Not necessarily. Concessions are often a financing tool, not a valuation issue.
“The seller is paying my closing costs.”
Technically, concessions are part of the negotiated contract and paid at closing — not separate from the transaction.
“Concessions are automatic.”
They are always negotiated and never guaranteed.
Ethics, Transparency, and Compliance
Seller concessions must always be handled ethically and professionally.
This includes:
Full disclosure to all parties
No misrepresentation of value
Compliance with lender, appraisal, and contract requirements
Avoidance of inducements or side agreements
Properly structured concessions support ethical transactions and protect both buyers and sellers.
Final Thoughts: Strategy Over Assumptions
Seller concessions are not a sign of weakness, nor are they a shortcut. They are a negotiation tool that, when used appropriately, can help transactions succeed without compromising integrity.

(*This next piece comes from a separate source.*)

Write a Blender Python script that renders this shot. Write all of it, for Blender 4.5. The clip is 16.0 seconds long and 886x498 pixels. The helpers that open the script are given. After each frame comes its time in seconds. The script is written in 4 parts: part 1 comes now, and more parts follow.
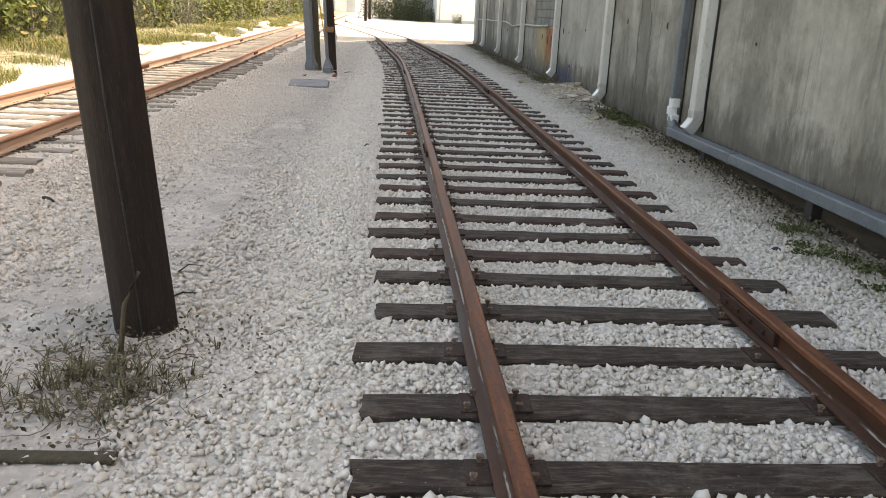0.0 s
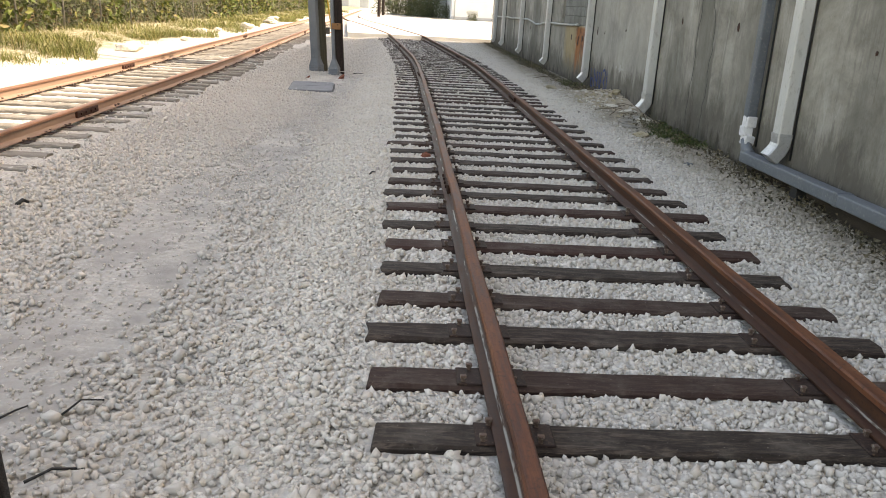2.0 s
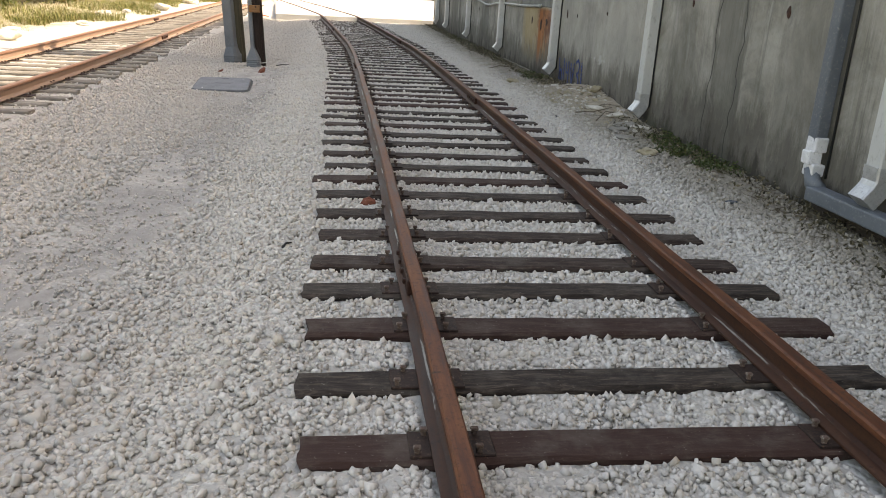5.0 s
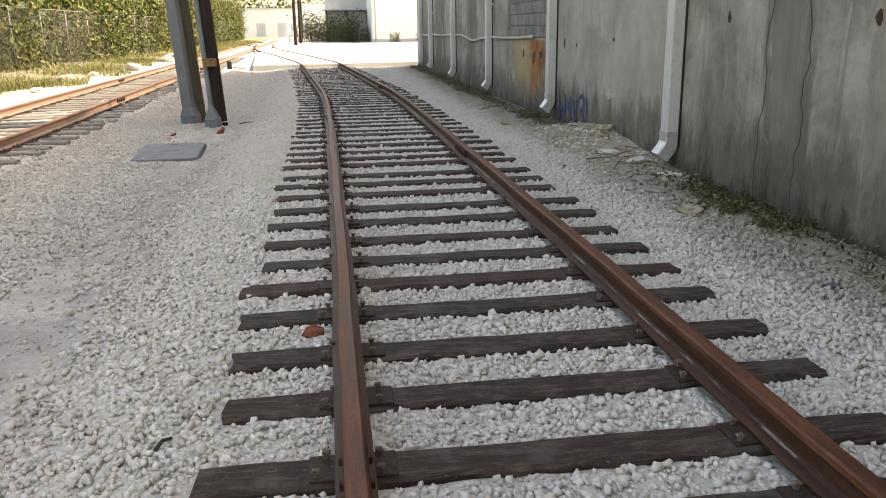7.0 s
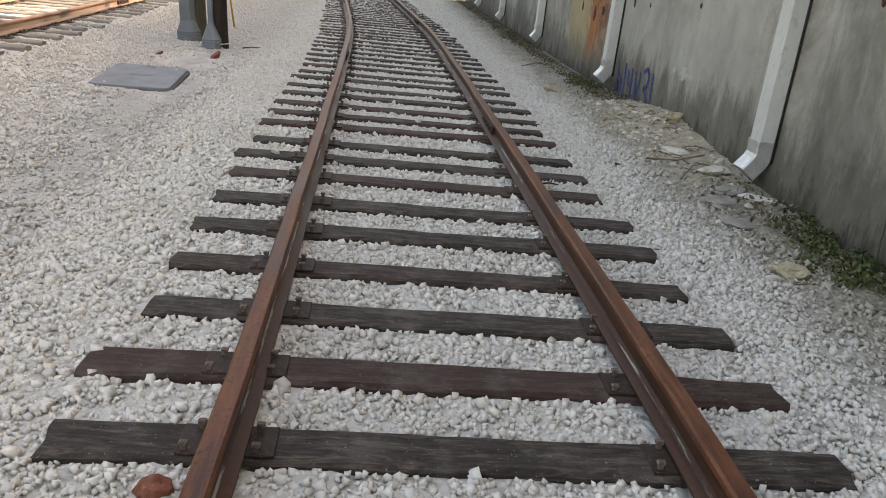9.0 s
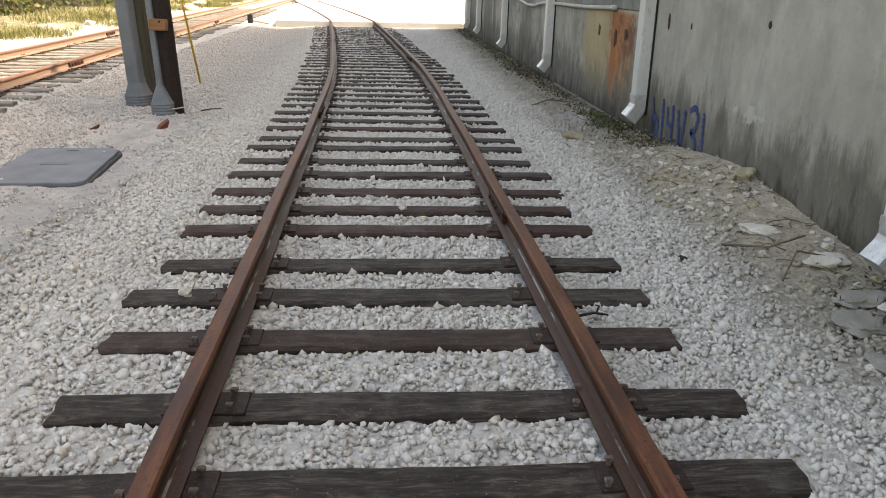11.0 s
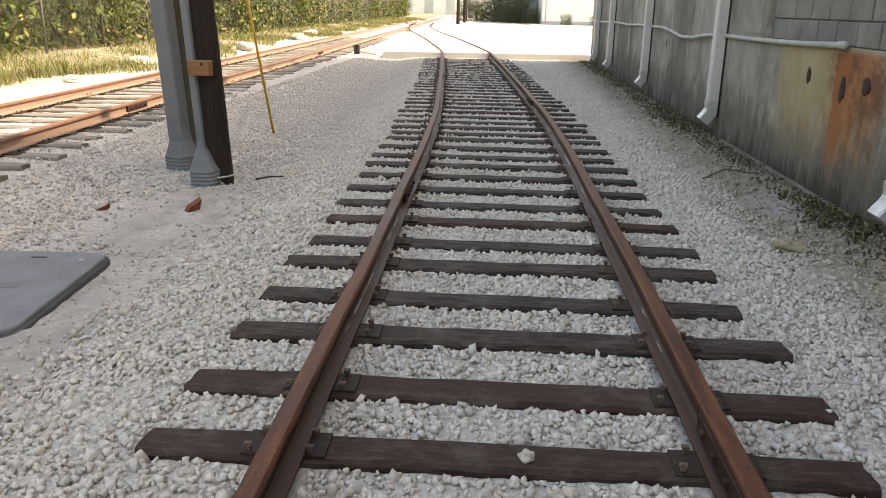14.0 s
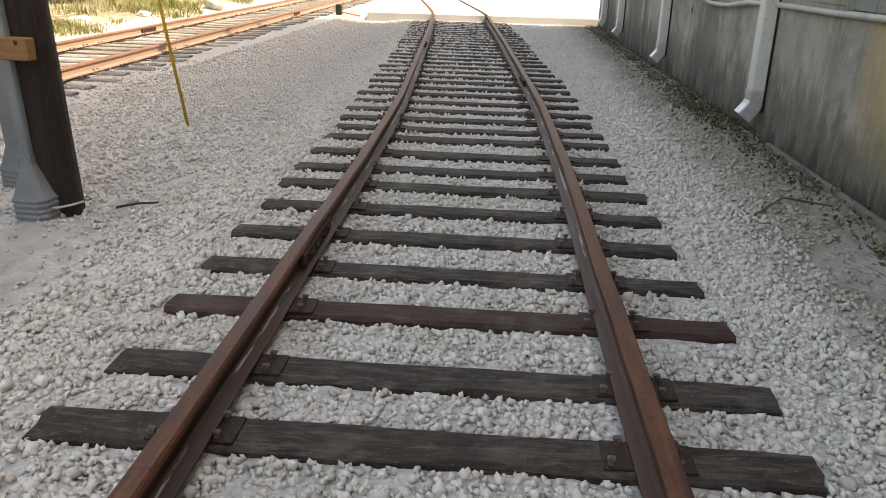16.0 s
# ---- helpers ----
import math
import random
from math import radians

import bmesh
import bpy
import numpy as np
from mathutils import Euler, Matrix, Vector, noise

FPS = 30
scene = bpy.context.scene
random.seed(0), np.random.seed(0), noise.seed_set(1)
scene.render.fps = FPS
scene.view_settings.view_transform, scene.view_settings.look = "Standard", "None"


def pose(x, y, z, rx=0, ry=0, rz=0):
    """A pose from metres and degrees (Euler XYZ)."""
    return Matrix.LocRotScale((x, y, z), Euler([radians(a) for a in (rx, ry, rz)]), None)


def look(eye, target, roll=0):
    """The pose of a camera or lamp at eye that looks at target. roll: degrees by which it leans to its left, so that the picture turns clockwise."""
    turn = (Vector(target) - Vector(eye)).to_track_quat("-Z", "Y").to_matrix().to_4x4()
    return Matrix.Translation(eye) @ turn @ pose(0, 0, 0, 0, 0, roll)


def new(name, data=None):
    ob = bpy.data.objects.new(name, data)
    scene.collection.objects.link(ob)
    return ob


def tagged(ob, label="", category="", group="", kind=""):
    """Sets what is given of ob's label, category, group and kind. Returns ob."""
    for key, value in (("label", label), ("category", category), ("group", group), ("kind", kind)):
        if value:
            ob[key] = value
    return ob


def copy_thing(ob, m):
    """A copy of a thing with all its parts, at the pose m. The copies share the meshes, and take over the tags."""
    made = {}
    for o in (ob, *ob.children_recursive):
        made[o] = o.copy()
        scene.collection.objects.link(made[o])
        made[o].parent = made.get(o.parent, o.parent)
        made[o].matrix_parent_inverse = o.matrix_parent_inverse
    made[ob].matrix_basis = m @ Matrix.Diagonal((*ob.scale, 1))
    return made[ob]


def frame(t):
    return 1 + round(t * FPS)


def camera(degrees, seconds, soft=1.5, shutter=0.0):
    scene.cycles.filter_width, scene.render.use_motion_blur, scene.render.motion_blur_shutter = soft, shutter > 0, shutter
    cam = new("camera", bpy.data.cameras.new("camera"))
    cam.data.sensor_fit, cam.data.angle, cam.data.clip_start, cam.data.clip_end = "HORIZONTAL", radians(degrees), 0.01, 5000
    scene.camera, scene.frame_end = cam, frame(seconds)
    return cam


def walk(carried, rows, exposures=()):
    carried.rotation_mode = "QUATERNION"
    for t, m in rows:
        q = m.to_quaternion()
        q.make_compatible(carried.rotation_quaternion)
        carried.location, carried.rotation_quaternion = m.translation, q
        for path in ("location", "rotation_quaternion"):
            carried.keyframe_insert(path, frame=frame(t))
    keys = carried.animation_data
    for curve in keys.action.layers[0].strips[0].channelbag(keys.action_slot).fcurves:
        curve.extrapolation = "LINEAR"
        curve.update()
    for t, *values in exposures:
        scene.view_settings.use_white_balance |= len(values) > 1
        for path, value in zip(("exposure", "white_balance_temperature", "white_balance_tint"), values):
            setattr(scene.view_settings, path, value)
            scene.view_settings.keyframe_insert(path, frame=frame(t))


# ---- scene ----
cam = camera(58.5, 16.0, soft=0.95)
PATH = [
    (0, (-1.202, -3.772, 1.568), (-1.054, -1.864, 0.987), 2.7),
    (0.5, (-1.188, -3.3, 1.58), (-1.145, -1.394, 0.973), 2.6),
    (1, (-1.234, -2.873, 1.582), (-1.093, -0.986, 0.935), 3.9),
    (1.5, (-1.184, -2.217, 1.538), (-1.054, -0.331, 0.884), 3.7),
    (2, (-1.2, -1.821, 1.545), (-1.078, 0.086, 0.955), 3.3),
    (2.5, (-1.227, -1.262, 1.532), (-1.111, 0.629, 0.893), 3.1),
    (3, (-1.15, -0.757, 1.485), (-1.065, 1.138, 0.85), 1.9),
    (3.5, (-1.121, -0.252, 1.457), (-1.004, 1.646, 0.839), 1.8),
    (3.7, (-1.146, -0.137, 1.539), (-0.971, 1.752, 0.906), 2.2),
    (5.8, (-1.13, 1.75, 1.5), (-0.855, 3.628, 0.87), 3.3),
    (6, (-1.081, 1.965, 1.491), (-0.812, 3.831, 0.823), 3.0),
    (6.5, (-0.985, 2.464, 1.487), (-0.707, 4.356, 0.903), -0.0),
    (7, (-0.764, 2.815, 1.455), (-0.5, 4.722, 0.915), -0.8),
    (7.5, (-0.548, 3.183, 1.527), (-0.351, 5.088, 0.951), -0.0),
    (8, (-0.489, 3.709, 1.464), (-0.301, 5.605, 0.858), 1.1),
    (8.5, (-0.378, 4.211, 1.447), (-0.219, 6.083, 0.762), 0.6),
    (9, (-0.363, 4.675, 1.485), (-0.16, 6.54, 0.792), 6.2),
    (9.5, (-0.209, 5.201, 1.443), (0.007, 7.103, 0.863), 4.4),
    (9.7, (-0.217, 5.426, 1.485), (0.021, 7.318, 0.883), 3.5),
    (11.8, (0.042, 7.326, 1.516), (0.141, 9.217, 0.873), 1.6),
    (12, (0.055, 7.474, 1.516), (0.143, 9.379, 0.914), 2.6),
    (12.5, (-0.029, 7.992, 1.499), (0.014, 9.908, 0.928), 2.8),
    (13, (0.004, 8.503, 1.454), (-0.047, 10.422, 0.893), 1.8),
    (13.5, (0.008, 8.995, 1.477), (-0.141, 10.901, 0.889), 0.7),
    (14, (-0.081, 9.578, 1.511), (-0.199, 11.486, 0.924), 1.2),
    (14.5, (-0.016, 10.172, 1.488), (-0.137, 12.087, 0.921), 0.7),
    (15, (0.013, 10.775, 1.489), (-0.098, 12.687, 0.913), 2.4),
    (15.5, (0.102, 11.371, 1.485), (-0.012, 13.267, 0.86), 1.7),
    (16, (0.177, 11.939, 1.505), (0.056, 13.815, 0.824), 1.9),
]
EXPOSURES = [(s, stops, 10700.0, 14.0) for s, stops in ((0.0, 2.10), (1.5, 2.18), (3.0, 1.97), (3.7, 1.97), (6.5, 2.0), (7.5, 2.08), (8.5, 2.06), (9.3, 2.28), (13.0, 2.04), (16.0, 2.05))]
walk(cam, [(t, look(eye, target, roll)) for t, eye, target, roll in PATH], EXPOSURES)

# ---- light ----
EL, AZ = 48.3, 88.0
world = bpy.data.worlds.new("sky")
scene.world = world
world.use_nodes = True
wn = world.node_tree.nodes
sky = wn.new("ShaderNodeTexSky")
sky.sky_type, sky.sun_disc = "NISHITA", False
sky.sun_elevation, sky.sun_rotation = radians(EL), radians(AZ)
sky.air_density, sky.dust_density = 1.0, 2.0
world.node_tree.links.new(sky.outputs[0], wn["Background"].inputs[0])
wn["Background"].inputs[1].default_value = 0.15
sun = new("sun", bpy.data.lights.new("sun", "SUN"))
sun.data.energy, sun.data.angle, sun.data.color = 2.0, radians(0.6), (0.97, 0.98, 1.0)
sd = Vector((math.cos(radians(EL)) * math.sin(radians(AZ)), math.cos(radians(EL)) * math.cos(radians(AZ)), math.sin(radians(EL))))
sun.matrix_world = look(sd * 60, (0, 0, 0))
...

The most successful real estate transactions are built on:
Clear communication
Data-driven decisions
Ethical negotiation
Professional guidance
Understanding seller concessions allows buyers and sellers to approach negotiations with confidence, clarity, and realistic expectations.
With gratitude and a sprinkle of lime,
Oklahoma Real Estate Disclaimer
This content is provided for general informational and educational purposes only and is not intended as legal, financial, tax, or lending advice. Real estate practices, seller concessions, and closing costs in Oklahoma are subject to state law, lender guidelines, and individual transaction terms.
All examples are hypothetical and for illustration only. Seller concessions and negotiated terms are not guaranteed and must be agreed upon in writing, approved by the lender, and comply with all applicable Oklahoma real estate laws and federal regulations.
Readers are encouraged to consult with a licensed Oklahoma real estate professional, lender, attorney, or tax advisor regarding their specific situation. No agency relationship or obligation is created by this content.